Checking to see if a Liberty email account had been set up for me, I discovered that it had not only been set up, but there was an email indicating that I had been accepted into the D.Min. program. I am grateful to God for the opportunity to learn and grow. As I prepare for that workload, I need to trim down on the books I'm currently reading.

1) Flight of the Eagle by Conrad Black. I have been working on this 800 page monster for a couple of weeks now. While not as engrossing as the WWII series, it provides an accessible look at US history, tracing its rise as the lone super-power. It is refreshingly apolitical, while the writer makes decisive judgments upon particular figures and events. With a bias toward those who propelled American self-identity as a superpower, he tends to be too generous toward some (Woodrow Wilson) and too stingy with others (Calvin Coolidge). If you want to rediscover the genius of the American experiment, this is a good place to start (and continue for a while).

2) Shepherding a Child's Heart by Ted Tripp. This is a modern day parenting classic, and perhaps the first I'd recommend to new or established parents. Tripp literally gets to the heart of the problem by recognizing the heart of a child as the object of parenting, not simply behavior. Children must be confronted on why they sin, not merely how they sin. This requires engagement as much as discipline, and grace and much as law. It lays down a challenging call upon parents--one worth meeting for the sake of their children.

3) The Maze Runner by James Dashner. The most imaginative fiction of the present generation (i.e., Harry Potter, The Hunger Games, etc) almost exclusively belongs to the domain of young adult fiction. And like The Hunger Games, the Maze Runner is another worthy dystopian series that challenges its readers to imagine a future ravaged by human nature. The main character awakes, without memory, in a hemmed-in compound of teenagers, joining them in their quest to traverse the maze outside the compound and the grizzly creatures found within and escape to freedom. A haunting question lingers behind the action: Is the world outside the maze any better than the horrors within? This book is being made into a movie and will likely follow the young adult classic-turned-movie, Ender's Game, as a blockbuster success.
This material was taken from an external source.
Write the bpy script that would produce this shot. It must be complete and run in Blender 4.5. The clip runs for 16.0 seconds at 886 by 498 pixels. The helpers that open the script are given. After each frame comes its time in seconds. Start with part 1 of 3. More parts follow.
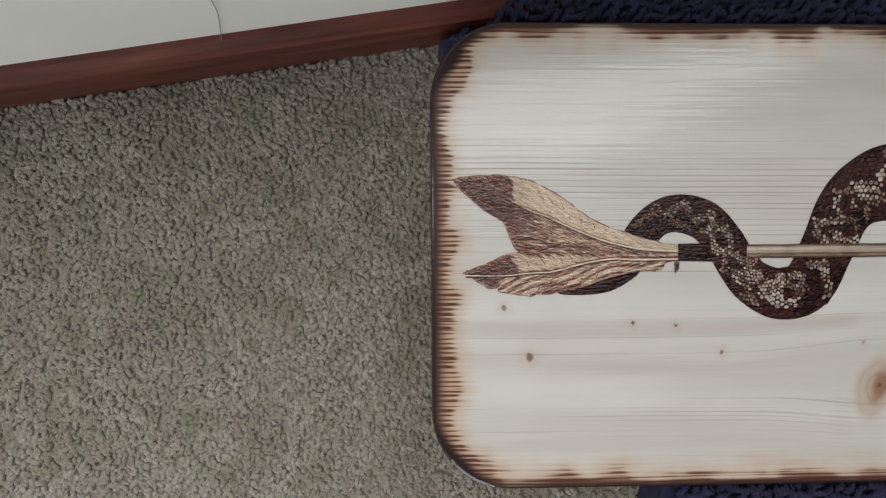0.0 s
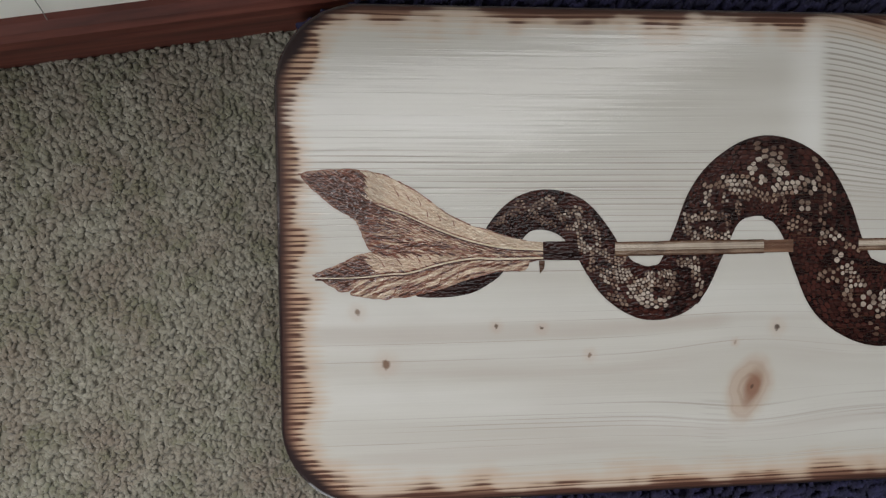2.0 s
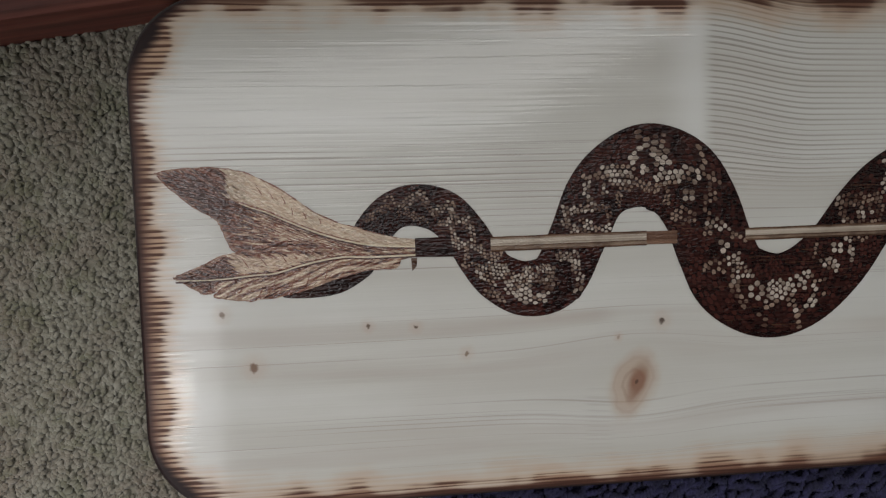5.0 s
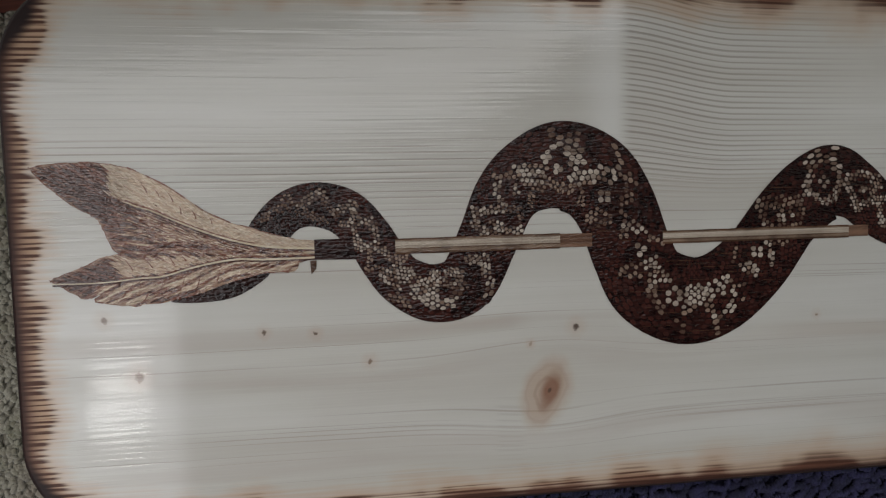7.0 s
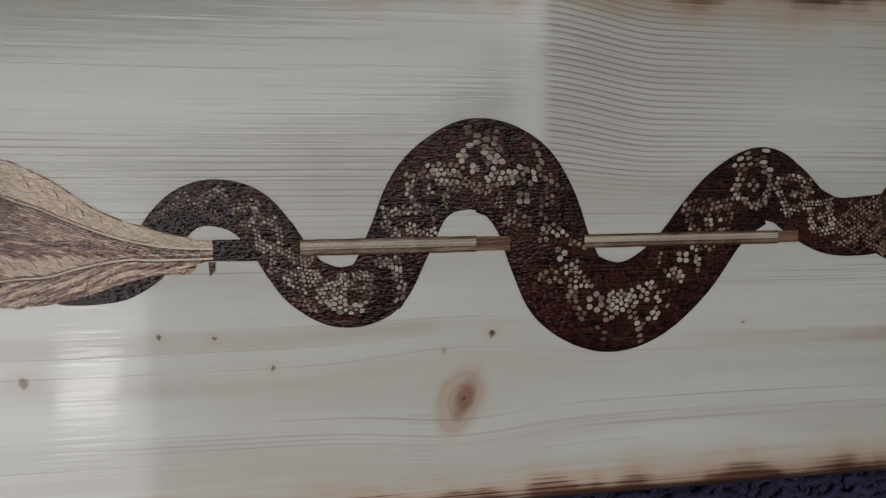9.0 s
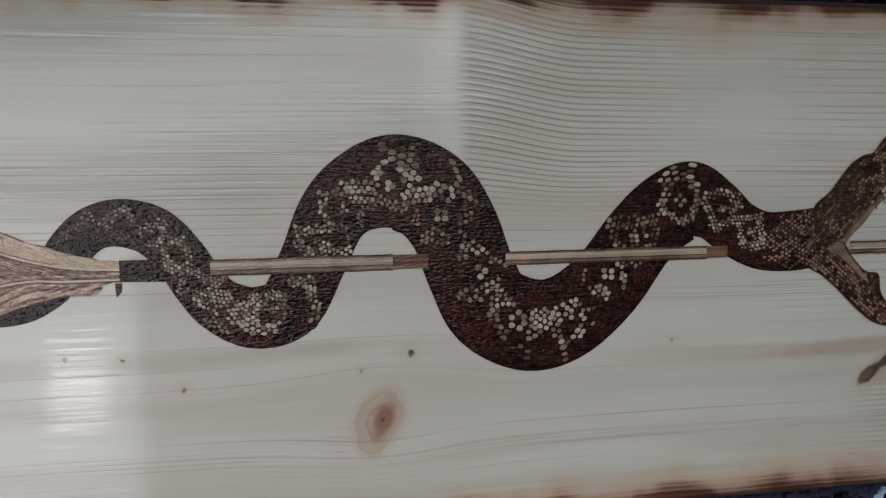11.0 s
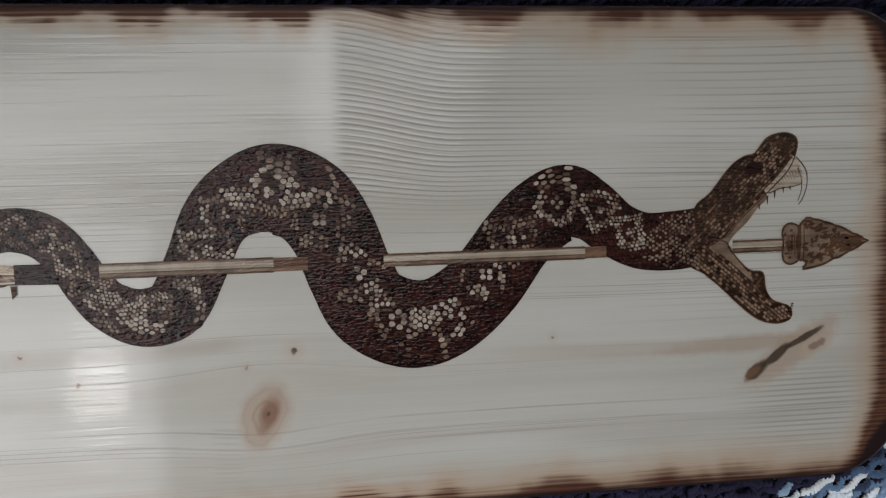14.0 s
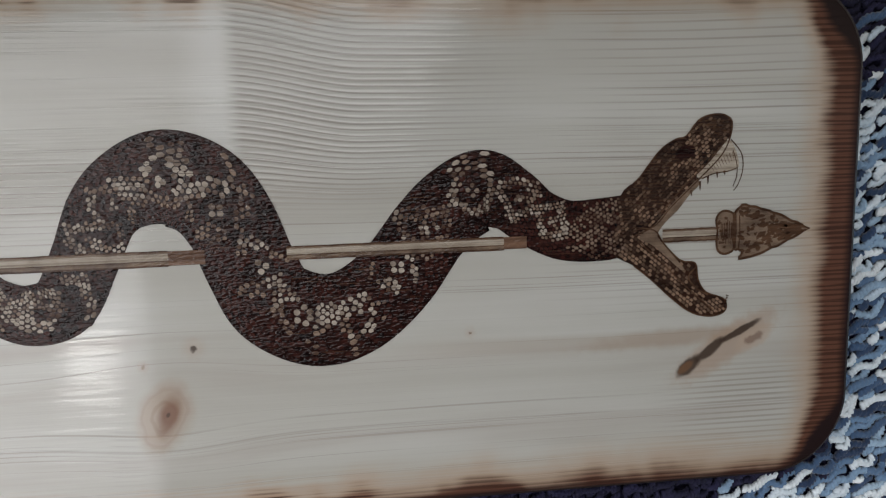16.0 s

4) Constitutional Conservatism by Peter Berkowitz. A decent treatise on what the title means, this book explains ideological conservatism through the work of the legendary British parliamentarian, Edmund Burke, through the American Founders, and into the modern era when traditionalist, libertarians, and foreign policy hawks coalesced around a Burkean-styled ordered liberty. The greatest trait of this book is its stress on political moderation alongside ideological conservatism. Conservatism has historically been a moderate movement. Simply consider the structured revolution (really, reformation) in America against the radical, utopianized revolution in France. The former was inherently a conservative quest, seeking to re-apply and constitionalize historic principles of virtue and liberty; the latter was inherently a progressive quest, seeking to overturn a culture, history, and timeless principles as well as a form of government. This book offers a humbling rebuke to conservatives who eschew conservative methods as betrayal and unacceptable compromise.

Soon to begin: Dangerous Calling, by Paul David Tripp, with my ministerial-bound Christian friend. This book is a soul-probing look at the wonderful and terrible call to the pulpit. Vintage Jesus, by Mark Driscoll, for my No BS BS, which contrasts the claims of Christ against the predominant worldviews of this age.